In November, it said it would freeze tax until August 2024 – which it extended until February 2025 in March.

Impact of new tax system on wines

The UK’s new tax system for wine is due to come into place in February 2025, after an 18-month transition period.

The WSTA said if the tax freeze is lifted, from February 2025 a single amount of duty paid on wines of 11.5-14.5% abv – currently £2.67 – will be replaced with “up to 30 different payable amounts” from £2.45 to £3.10 per bottle.

Beale previously said many of the WSTA’s members have called the changes to wine taxes in the UK “un-administrable” and “sheer lunacy”.

It would mean wine producers potentially paying different taxes on each wine each year, if the abv differed between two vintages.

Speaking at Imbibe, Beale said Sunak had, on taxation, “completely missed the point”.

He added: “He’s effectively used our industries to try and make the kind of pro-Brexit point that thoroughly blew up in his face. And he’s left a mess, that’s really the biggest problem, is that he’s left quite a big mess for someone else to deal with.”

DRS

Beale also called on the UK’s future government to have more discussion with trade organisations and beverage industry workers before they introduce changes like the proposed Deposit Return Scheme (DRS) in the UK.
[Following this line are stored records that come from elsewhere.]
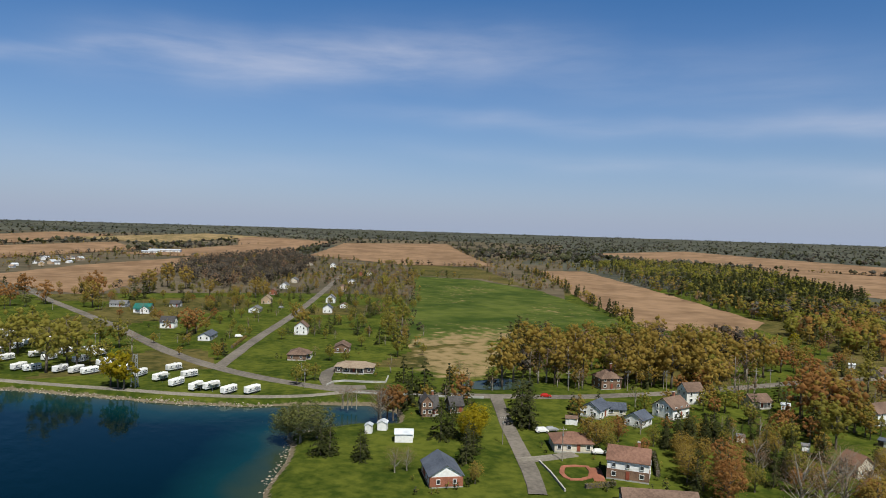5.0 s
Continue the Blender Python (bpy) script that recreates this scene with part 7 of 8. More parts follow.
foam = bmesh.new()
for i in range(26):
    u = PLANT_RNG.random()
    bmesh.ops.create_icosphere(foam, subdivisions=1, radius=0.7 + 0.5 * PLANT_RNG.random(),
                               matrix=Matrix.Translation((328 + 9 * PLANT_RNG.random(), 636 - 14 * u, -0.1)) @ Matrix.Diagonal((1.6, 1.6, 0.5, 1)))
fo = part("wash_foam", foam, FOAM)
tagged(fo, "white churned foam under the stern", "foam", kind="stuff")


def buoy(x, y, h, label, can=False):
    root = thing("buoy", pose(x, y, 0), label, "buoy", "channel buoys")
    r = h * 0.26
    bm = rod((0, 0, -0.6), (0, 0, h * 0.3), r, r * 0.95, 14)
    part("float", bm, BUOY_GREEN, root)
    if can:
        part("tower", rod((0, 0, h * 0.3), (0, 0, h), r * 0.7, r * 0.5, 10), BUOY_GREEN, root)
    else:
        for k in range(4):
            a = k * math.pi / 2
            part("tower_leg", rod((math.cos(a) * r * 0.7, math.sin(a) * r * 0.7, h * 0.3), (math.cos(a) * r * 0.2, math.sin(a) * r * 0.2, h * 0.8), 0.09 * h / 4), BUOY_GREEN, root)
    part("lantern", rod((0, 0, h * 0.78), (0, 0, h), 0.1 * h, 0.07 * h, 8), BLACK_PAINT if not can else TRIM, root)


buoy(388.7, 703.8, 3.4, "dark pillar buoy in the ship channel", True)
buoy(588.2, 1390.6, 4.0, "distant dark pillar buoy on the river", True)
buoy(-364.9, -247.1, 2.4, "small white-topped buoy on open water")
buoy(-1001.9, -779.7, 3.6, "distant dark buoy on the river", True)
buoy(-1337.3, -1033.6, 4.5, "far dark buoy in the channel", True)
buoy(581.4, -499.8, 8.5, "large dark bell buoy with a lattice top")
buoy(712.9, -393.3, 6.5, "dark pillar buoy near the wake", True)


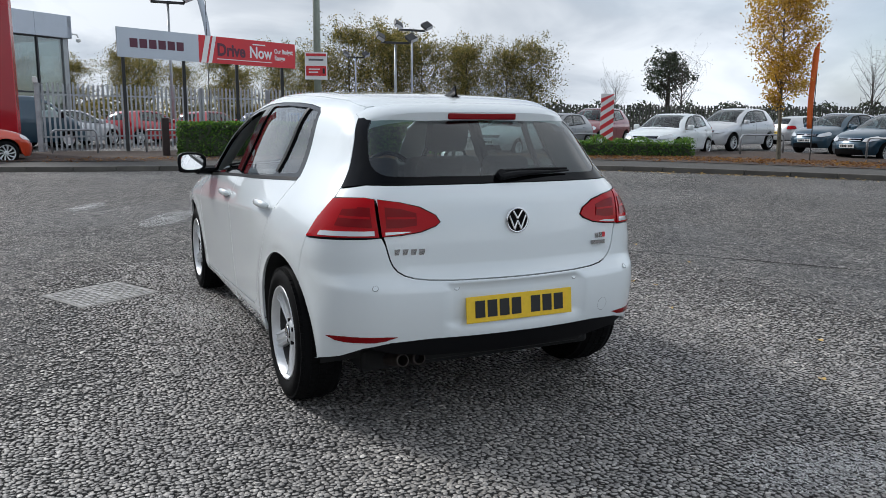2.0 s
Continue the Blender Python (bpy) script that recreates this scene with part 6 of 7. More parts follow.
def feather(x, y, z0, h, mat, label, lean=(0.0, 0.0), width=0.38, words=True, ang=0.0):
    f = empty("banner_flag", label=label, category="flag", group="banner flags")
    n = 12
    bm = bmesh.new()
    rows = []
    for i in range(n + 1):
        t = i / n
        z = z0 + h * (0.18 + 0.82 * t)
        w = width * (0.75 + 0.25 * math.sin(t * 2.4)) * (1.0 if t < 0.8 else math.sqrt(max(0.02, 1 - ((t - 0.8) / 0.2) ** 2)))
        off = lean[0] * t * t
        c, s = math.cos(ang), math.sin(ang)
        rows.append([bm.verts.new((x + c * k * w + off + 0.03 * math.sin(5 * t + k), y + s * k * w + lean[1] * t * t, z)) for k in (0.0, 0.5, 1.0)])
    for a, b in zip(rows, rows[1:]):
        for k in range(2):
            bm.faces.new((a[k], a[k + 1], b[k + 1], b[k]))
    cl = part("cloth", bm, M[mat], f, smooth=True)
    so = cl.modifiers.new("thickness", "SOLIDIFY")
    so.thickness = 0.004
    part("pole", tubed([(x, y, 0.05), (x, y, z0 + h * 0.6), (x + lean[0], y + lean[1], z0 + h)], [0.016, 0.012, 0.006], 6), M["poleblack"], f)
    return f


feather(12.2, -17.35, 0.5, 2.9, "flagorange", "orange feather banner on a thin pole", (0.0, 0.0), 0.17, ang=0.77)
feather(9.3, -18.2, 0.5, 2.95, "flagorange", "orange feather banner on a thin pole", (0.0, 0.0), 0.19, ang=0.77)
feather(24.8, -2.85, 2.3, 4.6, "fascia", "white and red feather banner leaning over the fence", (0.3, 0.9), 0.24, ang=-1.2)


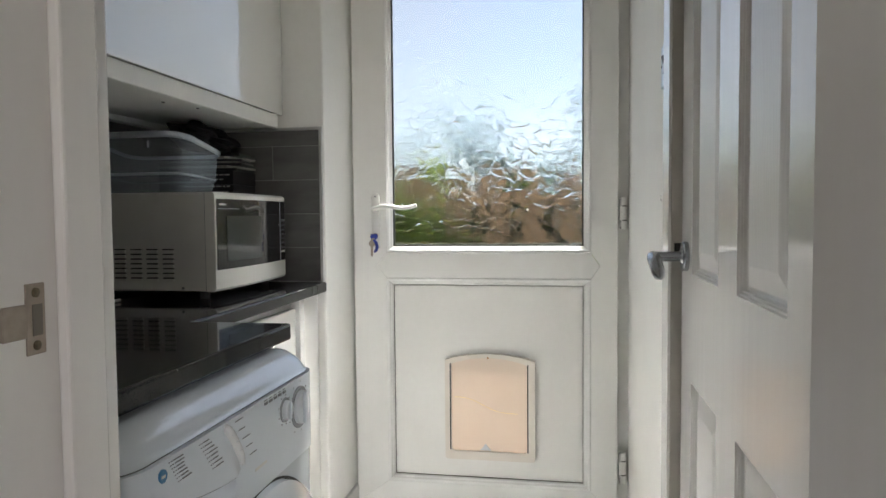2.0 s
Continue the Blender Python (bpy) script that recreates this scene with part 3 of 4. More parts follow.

The UK government first announced plans for a DRS back in 2018 with the aim of increasing recycling rates and cutting down on plastic waste.

In April, it was announced the scheme had been further delayed to October 2027 as a single rollout across England, Northern Ireland, Scotland and Wales, nine years after originally promised by then-Environment Secretary Michael Gove.

The WSTA says: “The roll-out of deposit and return schemes across the UK must be interoperable with common fees and labelling requirements and a common set of materials within scope.”

The association believes glass should not be included within scope of any DRS.

Beale said yesterday that: “Glass recycling is already fantastically successful. Believe it or not, Wales is, we think, the third or fourth best country for recycling glass in the world. Why would you introduce a new system that undermines or gets rid of a successful system?”